# [GIVEN INFORMATION]
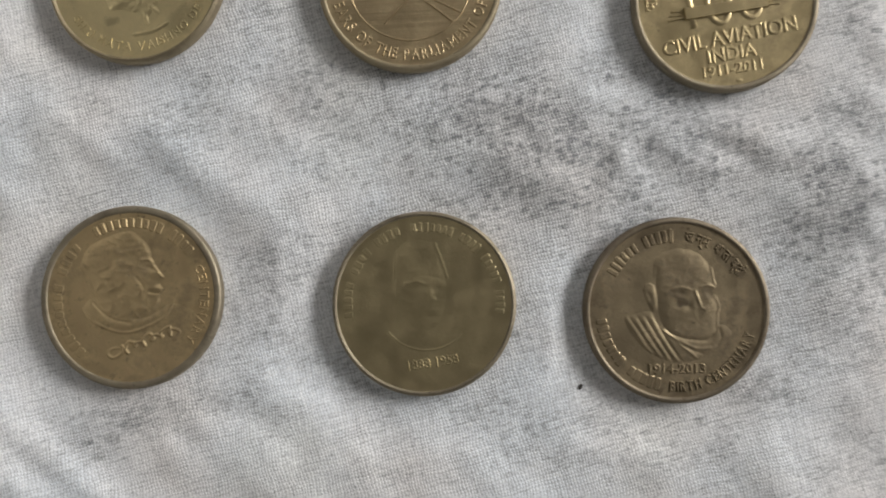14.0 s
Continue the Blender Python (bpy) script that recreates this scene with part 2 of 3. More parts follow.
M_RIM_YELLOW = metal("yellow_rim_brass", (0.43, 0.365, 0.25), 0.58, (), 0.5)
M_RIM_DARK = metal("darkened_rim_brass", (0.27, 0.225, 0.165), 0.58, (), 0.7)
M_RIM_STAINED = metal("stained_rim_brass", (0.39, 0.335, 0.24), 0.60, ((0.3, 11.2, 0.8, 1.2, 0, RUST, 0.8), (-4.8, 10.0, 3.6, 1.8, 27, GREEN, 0.75), (3.2, 10.9, 2.6, 0.9, -14, GREEN, 0.45)), 0.6)
M_NICKEL = metal("cupro_nickel", (0.515, 0.468, 0.408), 0.42, (), 0.55, mottle=300)
M_FIVE = metal("spotted_cupro_nickel", (0.515, 0.468, 0.408), 0.42, ((1.1, -13.2, 0.5, 0.4, 0, DARK_BROWN, 0.8), (5.1, -12.0, 0.8, 0.4, 20, DARK_BROWN, 0.6), (7.8, -10.6, 0.9, 0.35, 25, DARK_BROWN, 0.6), (-4.8, -12.2, 1.6, 0.4, -15, DARK_BROWN, 0.4), (-8.8, -8.4, 0.7, 0.3, -40, DARK_BROWN, 0.4), (9.6, -9.8, 1.2, 0.5, 40, DARK_BROWN, 0.5)), 0.6, mottle=300)
M_STEEL = metal("pale_steel", (0.76, 0.79, 0.735), 0.45, (), 0.15)
M_STEEL_RIM = metal("worn_steel_rim", (0.47, 0.46, 0.45), 0.5, (), 0.4)

M_LINT = plain("dark_lint", (0.06, 0.055, 0.05), 0.9)

# ---- helpers for things ----


def part(name, bm, material, parent, label=""):
    me = bpy.data.meshes.new(name)
    bm.to_mesh(me)
    bm.free()
    me.materials.append(material)
    ob = new(name, me)
    ob.parent = parent
    return tagged(ob, label)


def smooth(bm):
    for f in bm.faces:
        f.smooth = True
    return bm


def box(bm, x0, x1, y0, y1, z0, z1):
    c = bmesh.ops.create_cube(bm, size=1.0)["verts"]
    for v in c:
        v.co = Vector((x0 + (v.co.x + 0.5) * (x1 - x0), y0 + (v.co.y + 0.5) * (y1 - y0), z0 + (v.co.z + 0.5) * (z1 - z0)))


def structure(name, bm, material, label, category):
    me = bpy.data.meshes.new(name)
    bm.to_mesh(me)
    bm.free()
    me.materials.append(material)
    return tagged(new(name, me), label, category, kind="structure")


def lathe(profile, n=144, closed=False):
    """Turns (radius, height) pairs, in millimetres, round the upright axis."""
    bm = bmesh.new()
    rings = []
    for r, z in profile:
        if r < 1e-6:
            rings.append([bm.verts.new((0, 0, z * MM))] * n)
        else:
            rings.append([bm.verts.new((r * MM * math.cos(a), r * MM * math.sin(a), z * MM)) for a in np.linspace(0, 2 * math.pi, n, endpoint=False)])
    for a, b in zip(rings, rings[1:]):
        for i in range(n):
            j = (i + 1) % n
            q = list(dict.fromkeys((a[i], a[j], b[j], b[i])))
            if len(q) > 2:
                bm.faces.new(q)
    bmesh.ops.recalc_face_normals(bm, faces=bm.faces)
    return smooth(bm)


FONT = {}


def glyph(text):
    """Outlines of a short text, one unit high, as points and faces, with their width."""
    if text not in FONT:
        cu = bpy.data.curves.new("letter", "FONT")
        cu.body, cu.size, cu.resolution_u = text, 1.0, 3
        cu.extrude, cu.bevel_depth, cu.bevel_resolution, cu.offset = 0.02, 0.06, 2, -0.028
        ob = bpy.data.objects.new("letter", cu)
        me = bpy.data.meshes.new_from_object(ob)
        co = [tuple(v.co) for v in me.vertices]
        faces = [tuple(p.vertices) for p in me.polygons]
        bpy.data.objects.remove(ob)
        bpy.data.curves.remove(cu)
        bpy.data.meshes.remove(me)
        xs = [c[0] for c in co] or [0, 0.25]
        FONT[text] = co, faces, min(xs), max(xs)
    return FONT[text]


def clusters(text):
    """Letters with the signs that belong to them."""
    out = []
    for ch in text:
        k = ord(ch)
        joins = 0x93A <= k <= 0x94F or 0x900 <= k <= 0x903
        if out and (joins or (out[-1] and ord(out[-1][-1]) == 0x94D)):
            out[-1] += ch
        else:
            out.append(ch)
    return out


def lay(bm, text, m, size, z, rise=0.16, sx=1.0):
    """Adds a text's letters to bm: m turns the letter's plane, in millimetres, into the coin's."""
    co, faces, lo, hi = glyph(text)
    vs = []
    for x, y, h in co:
        p = m @ Vector(((x - (lo + hi) / 2) * size * sx, (y - 0.34) * size, 0))
        vs.append(bm.verts.new((p.x * MM, p.y * MM, (z + rise * 0.62 * (h + 0.02) / 0.10) * MM)))
    for f in faces:
        try:
            bm.faces.new([vs[i] for i in f])
        except ValueError:
            pass


def advance(text, size, gap):
    co, faces, lo, hi = glyph(text)
    return (hi - lo) * size + gap if text != " " else 0.42 * size


def arc_text(text, radius, a0, a1, size, z, inward=False, rise=0.16):
    """Letters round the coin from angle a0 to a1 (degrees); inward: their tops point to the middle."""
    bm = bmesh.new()
    cs = clusters(text)
    w = [advance(c, size, 0.16 * size) for c in cs]
    total, run = sum(w), 0.0
    for c, k in zip(cs, w):
        a = radians(a0 + (a1 - a0) * (run + k / 2) / total)
        run += k
        if c != " ":
            stretch = abs(radians(a1 - a0)) * radius / total
            m = Matrix.Translation((radius * math.cos(a), radius * math.sin(a), 0)) @ Matrix.Rotation(a + (math.pi / 2 if inward else -math.pi / 2), 4, "Z")
            lay(bm, c, m, size, z, rise, min(1.25, max(0.7, stretch)))
    return bm


def line_text(text, x, y, turn, size, width, z, rise=0.16):
    bm = bmesh.new()
    co, faces, lo, hi = glyph(text)
    lay(bm, text, pose(x, y, 0, 0, 0, turn), size, z, rise, width / ((hi - lo) * size))
    return bm


def slab(bm, pts, z, rise, bevel=0.07):
    """A low raised plate over an outline (millimetres) with sloping sides."""
    n = len(pts)
    cx, cy = sum(p[0] for p in pts) / n, sum(p[1] for p in pts) / n
    low = [bm.verts.new((x * MM, y * MM, (z - 0.02) * MM)) for x, y in pts]
    top = []
    for i, (x, y) in enumerate(pts):
        (ax, ay), (bx, by) = pts[i - 1], pts[(i + 1) % n]
        d1, d2 = Vector((x - ax, y - ay)).normalized(), Vector((bx - x, by - y)).normalized()
        nrm = Vector((-(d1.y + d2.y), d1.x + d2.x))
        if nrm.length > 1e-6:
            nrm.normalize()
        top.append(bm.verts.new(((x + nrm.x * bevel) * MM, (y + nrm.y * bevel) * MM, (z + rise) * MM)))
    for i in range(n):
        bm.faces.new((low[i - 1], low[i], top[i], top[i - 1]))
    bm.faces.new(top)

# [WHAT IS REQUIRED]
Return to the listing above and set it down exactly, leaving out its pictures.

# [OUTPUT OF THE TASK]
14.0 s
Continue the Blender Python (bpy) script that recreates this scene with part 2 of 3. More parts follow.
M_RIM_YELLOW = metal("yellow_rim_brass", (0.43, 0.365, 0.25), 0.58, (), 0.5)
M_RIM_DARK = metal("darkened_rim_brass", (0.27, 0.225, 0.165), 0.58, (), 0.7)
M_RIM_STAINED = metal("stained_rim_brass", (0.39, 0.335, 0.24), 0.60, ((0.3, 11.2, 0.8, 1.2, 0, RUST, 0.8), (-4.8, 10.0, 3.6, 1.8, 27, GREEN, 0.75), (3.2, 10.9, 2.6, 0.9, -14, GREEN, 0.45)), 0.6)
M_NICKEL = metal("cupro_nickel", (0.515, 0.468, 0.408), 0.42, (), 0.55, mottle=300)
M_FIVE = metal("spotted_cupro_nickel", (0.515, 0.468, 0.408), 0.42, ((1.1, -13.2, 0.5, 0.4, 0, DARK_BROWN, 0.8), (5.1, -12.0, 0.8, 0.4, 20, DARK_BROWN, 0.6), (7.8, -10.6, 0.9, 0.35, 25, DARK_BROWN, 0.6), (-4.8, -12.2, 1.6, 0.4, -15, DARK_BROWN, 0.4), (-8.8, -8.4, 0.7, 0.3, -40, DARK_BROWN, 0.4), (9.6, -9.8, 1.2, 0.5, 40, DARK_BROWN, 0.5)), 0.6, mottle=300)
M_STEEL = metal("pale_steel", (0.76, 0.79, 0.735), 0.45, (), 0.15)
M_STEEL_RIM = metal("worn_steel_rim", (0.47, 0.46, 0.45), 0.5, (), 0.4)

M_LINT = plain("dark_lint", (0.06, 0.055, 0.05), 0.9)

# ---- helpers for things ----


def part(name, bm, material, parent, label=""):
    me = bpy.data.meshes.new(name)
    bm.to_mesh(me)
    bm.free()
    me.materials.append(material)
    ob = new(name, me)
    ob.parent = parent
    return tagged(ob, label)


def smooth(bm):
    for f in bm.faces:
        f.smooth = True
    return bm


def box(bm, x0, x1, y0, y1, z0, z1):
    c = bmesh.ops.create_cube(bm, size=1.0)["verts"]
    for v in c:
        v.co = Vector((x0 + (v.co.x + 0.5) * (x1 - x0), y0 + (v.co.y + 0.5) * (y1 - y0), z0 + (v.co.z + 0.5) * (z1 - z0)))


def structure(name, bm, material, label, category):
    me = bpy.data.meshes.new(name)
    bm.to_mesh(me)
    bm.free()
    me.materials.append(material)
    return tagged(new(name, me), label, category, kind="structure")


def lathe(profile, n=144, closed=False):
    """Turns (radius, height) pairs, in millimetres, round the upright axis."""
    bm = bmesh.new()
    rings = []
    for r, z in profile:
        if r < 1e-6:
            rings.append([bm.verts.new((0, 0, z * MM))] * n)
        else:
            rings.append([bm.verts.new((r * MM * math.cos(a), r * MM * math.sin(a), z * MM)) for a in np.linspace(0, 2 * math.pi, n, endpoint=False)])
    for a, b in zip(rings, rings[1:]):
        for i in range(n):
            j = (i + 1) % n
            q = list(dict.fromkeys((a[i], a[j], b[j], b[i])))
            if len(q) > 2:
                bm.faces.new(q)
    bmesh.ops.recalc_face_normals(bm, faces=bm.faces)
    return smooth(bm)


FONT = {}


def glyph(text):
    """Outlines of a short text, one unit high, as points and faces, with their width."""
    if text not in FONT:
        cu = bpy.data.curves.new("letter", "FONT")
        cu.body, cu.size, cu.resolution_u = text, 1.0, 3
        cu.extrude, cu.bevel_depth, cu.bevel_resolution, cu.offset = 0.02, 0.06, 2, -0.028
        ob = bpy.data.objects.new("letter", cu)
        me = bpy.data.meshes.new_from_object(ob)
        co = [tuple(v.co) for v in me.vertices]
        faces = [tuple(p.vertices) for p in me.polygons]
        bpy.data.objects.remove(ob)
        bpy.data.curves.remove(cu)
        bpy.data.meshes.remove(me)
        xs = [c[0] for c in co] or [0, 0.25]
        FONT[text] = co, faces, min(xs), max(xs)
    return FONT[text]


def clusters(text):
    """Letters with the signs that belong to them."""
    out = []
    for ch in text:
        k = ord(ch)
        joins = 0x93A <= k <= 0x94F or 0x900 <= k <= 0x903
        if out and (joins or (out[-1] and ord(out[-1][-1]) == 0x94D)):
            out[-1] += ch
        else:
            out.append(ch)
    return out


def lay(bm, text, m, size, z, rise=0.16, sx=1.0):
    """Adds a text's letters to bm: m turns the letter's plane, in millimetres, into the coin's."""
    co, faces, lo, hi = glyph(text)
    vs = []
    for x, y, h in co:
        p = m @ Vector(((x - (lo + hi) / 2) * size * sx, (y - 0.34) * size, 0))
        vs.append(bm.verts.new((p.x * MM, p.y * MM, (z + rise * 0.62 * (h + 0.02) / 0.10) * MM)))
    for f in faces:
        try:
            bm.faces.new([vs[i] for i in f])
        except ValueError:
            pass


def advance(text, size, gap):
    co, faces, lo, hi = glyph(text)
    return (hi - lo) * size + gap if text != " " else 0.42 * size


def arc_text(text, radius, a0, a1, size, z, inward=False, rise=0.16):
    """Letters round the coin from angle a0 to a1 (degrees); inward: their tops point to the middle."""
    bm = bmesh.new()
    cs = clusters(text)
    w = [advance(c, size, 0.16 * size) for c in cs]
    total, run = sum(w), 0.0
    for c, k in zip(cs, w):
        a = radians(a0 + (a1 - a0) * (run + k / 2) / total)
        run += k
        if c != " ":
            stretch = abs(radians(a1 - a0)) * radius / total
            m = Matrix.Translation((radius * math.cos(a), radius * math.sin(a), 0)) @ Matrix.Rotation(a + (math.pi / 2 if inward else -math.pi / 2), 4, "Z")
            lay(bm, c, m, size, z, rise, min(1.25, max(0.7, stretch)))
    return bm


def line_text(text, x, y, turn, size, width, z, rise=0.16):
    bm = bmesh.new()
    co, faces, lo, hi = glyph(text)
    lay(bm, text, pose(x, y, 0, 0, 0, turn), size, z, rise, width / ((hi - lo) * size))
    return bm


def slab(bm, pts, z, rise, bevel=0.07):
    """A low raised plate over an outline (millimetres) with sloping sides."""
    n = len(pts)
    cx, cy = sum(p[0] for p in pts) / n, sum(p[1] for p in pts) / n
    low = [bm.verts.new((x * MM, y * MM, (z - 0.02) * MM)) for x, y in pts]
    top = []
    for i, (x, y) in enumerate(pts):
        (ax, ay), (bx, by) = pts[i - 1], pts[(i + 1) % n]
        d1, d2 = Vector((x - ax, y - ay)).normalized(), Vector((bx - x, by - y)).normalized()
        nrm = Vector((-(d1.y + d2.y), d1.x + d2.x))
        if nrm.length > 1e-6:
            nrm.normalize()
        top.append(bm.verts.new(((x + nrm.x * bevel) * MM, (y + nrm.y * bevel) * MM, (z + rise) * MM)))
    for i in range(n):
        bm.faces.new((low[i - 1], low[i], top[i], top[i - 1]))
    bm.faces.new(top)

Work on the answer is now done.